Hadir dalam alam bahwa sadar, pelecehan seksual sering kali merupakan hasil dari pola perilaku yang dipelajari. Jika seseorang pernah tumbuh dalam lingkungan di mana kekerasan, dominasi, atau pelecehan menjadi norma, mereka mungkin menginternalisasi perilaku tersebut. Meski mengaku sebagai pengikut Kristus, pola perilaku ini dapat mempengaruhi cara mereka berinteraksi dengan orang lain, terutama jika mereka merasa memiliki posisi kekuasaan.
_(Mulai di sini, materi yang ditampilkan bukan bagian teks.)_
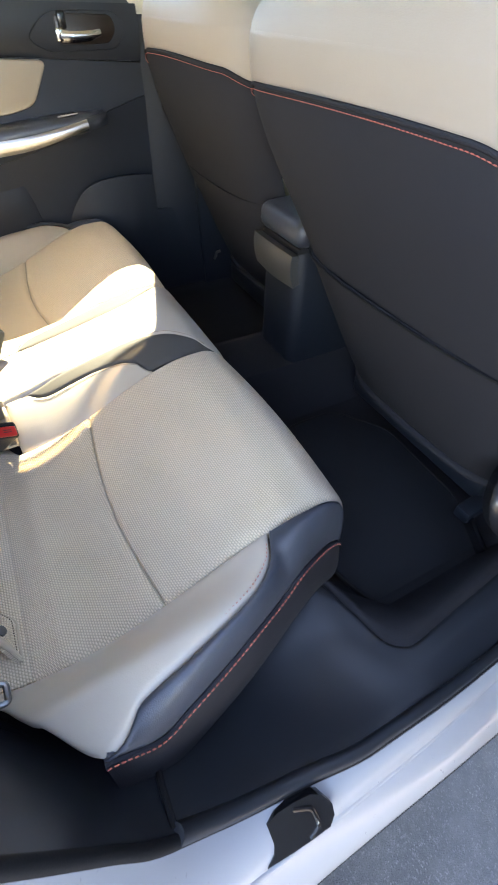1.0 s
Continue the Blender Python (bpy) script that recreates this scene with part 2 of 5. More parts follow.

Seorang yang melakukan pelecehan seksual terkait dengan kebutuhan untuk menguasai atau mendominasi. Dalam banyak kasus, pelaku merasa bahwa kekuasaan dan dominasi dalam hubungan tertentu memberikan mereka hak untuk bertindak tidak etis, bahkan jika mereka terlibat dalam kegiatan kerohanian. Pelaku beralasan membenarkan tindakan, berdasarkan sudut pandang yang salah tentang kekuasaan dan hak dalam konteks berelasi.
Di lingkungan gereja, pelaku bisa saja ada pada posisi pimpinan yang memberi mereka kekuasaan dan akses terhadap orang lain, termasuk anak-anak. Penyalahgunaan kekuasaan seakan memfasilitasi perilaku yang merusak, di mana mereka memanfaatkan posisi melakukan pelecehan seksual. Hal ini menjadikan korban terjebak dan tidak berdaya, dalam banyak kasus korban tidak berani melaporkan karena takut akibat dari tindakan tersebut.
Pelecehan seksual oleh pelayan Tuhan di lingkungan gereja menunjukkan bahwa kepatuhan terhadap Allah tidak diartikan sebagai menjaga integritas moral. Memahami penyebab di balik perilaku ini sangat penting untuk mengatasi dan mencegah tindakan berbahaya tersebut. Pelaku pelecehan seksual belum memiliki identitas sebagai “Anak Tuhan”, di hadapan Tuhan. Perlu mempelajari prinsip-prinsip dasar tentang “Bapa Rohani”. Perlu menyelami makna sejati dari ajaran kasih Kristus tentang “Hati Hamba”. Ketidakpahaman terhadap pengajaran dasar ini dapat menyebabkan abai terhadap ajaran tentang menghormati dan mencintai sesama manusia, walau mengaku sebagai pengikut Kristus.
Setiap pelayanan Tuhan hendaknya selalu memiliki Bapa Rohani dan dimuridkan, terlibat dalam kelompok sel dan aktif dalam Gerakan Bapa Sepanjang Kehidupan (BSK). Gereja bertanggung jawab untuk menyelenggarakan semua aktivitas yang menolong jemaat.